Blackstone Loan Financing (BGLF) has released its annual results for the 12 months ending 31 December 2023.

  • BGLF reported a NAV total return of 10.39%, based on its published NAV, ending the period with a NAV of €0.9098 per share. BGLF also reports on an IFRS NAV basis, under which it returned a share price total return of 17.76%, with a NAV of €0.7250 per share. The difference between the published and IFRS NAV total return is the differing valuation bases, with the main driver being the discount rate used. In share price terms BGLF reported a loss of 2.12%, reflecting its widening discount.
  • We remind readers that following the decision made at the EGM held on 15 September 2023, BGLF will implement a managed wind-down, and its new investment objective is to realise all existing assets in its portfolio in an orderly manner. The expected timeline for this is approximately 7 years, with capital returned to shareholders in a timely manner via redeeming multiple portions of its issued shares.
  • For the 2023 financial year, BGLF paid total dividends of €0.09 per share. For 2024, it is targeting dividends of at least €0.09 per share.
  • BGLF traded on a 35.2% discount, versus its published NAV, as of 31 December 2023, widening from the 26.8% it traded on a year prior. During the year, the board bought back 1.8m shares at a cost of €1.2m. On 22 May 2023, the board decided to cease further share buybacks
  • As of 31 December 2023, the managers comment that BGLF remained defensively positioned with a portfolio of more than 650 loan issuers, diversified across 28 sectors and 30 countries.

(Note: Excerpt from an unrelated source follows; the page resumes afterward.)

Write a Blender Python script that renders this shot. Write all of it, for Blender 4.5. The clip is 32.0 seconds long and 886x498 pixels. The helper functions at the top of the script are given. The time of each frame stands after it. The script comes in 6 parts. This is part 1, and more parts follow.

The portfolio was concentrated around B1-B2 rated issuers and holds 5.6% Caa rated assets, which is broadly flat from the start of the year. Given that it is now being wound up, the managers will make no further investments, and will instead seek to find optimal and commercially prudent times to redeem their investments.

Steven Wilderspin, BGLF’s char, commented:

Markets recovered from a weak start and macroeconomic headwinds to record a strong year of performance across most asset classes in 2023. Rate volatility was a persistent theme throughout the year, as central banks continued to aggressively tighten policy, before eventually pausing during the second half. The rate volatility led to periods of market weakness through the year, including during March’s regional banking stress. Against this backdrop, resilient economic data and most corporate fundamentals offered hope of a soft landing in the near future, fueling a late year rally across markets.

“The S&P 500 ended the year at a near-record high, having gained 24% over the course of 2023. Credit markets also benefitted to a slightly lesser extent and loans, which are a natural interest rate and inflation hedge due to their floating rate nature, reversed their 2022 losses to record their best year since 2009.

 “Looking ahead to 2024, we believe that floating rate loans and CLOs are likely to remain attractive asset classes, even if central banks pivot, given historically elevated all-in yields, robust corporate balance sheets and default rates remaining within historical averages. We continue to expect an ongoing bifurcation between issuers that are well positioned for slower growth, against those that are more at-risk of cyclical demand and consumer spending. As in any economic cycle, we believe that individual credit selection will be a key driver to performance throughout the year.”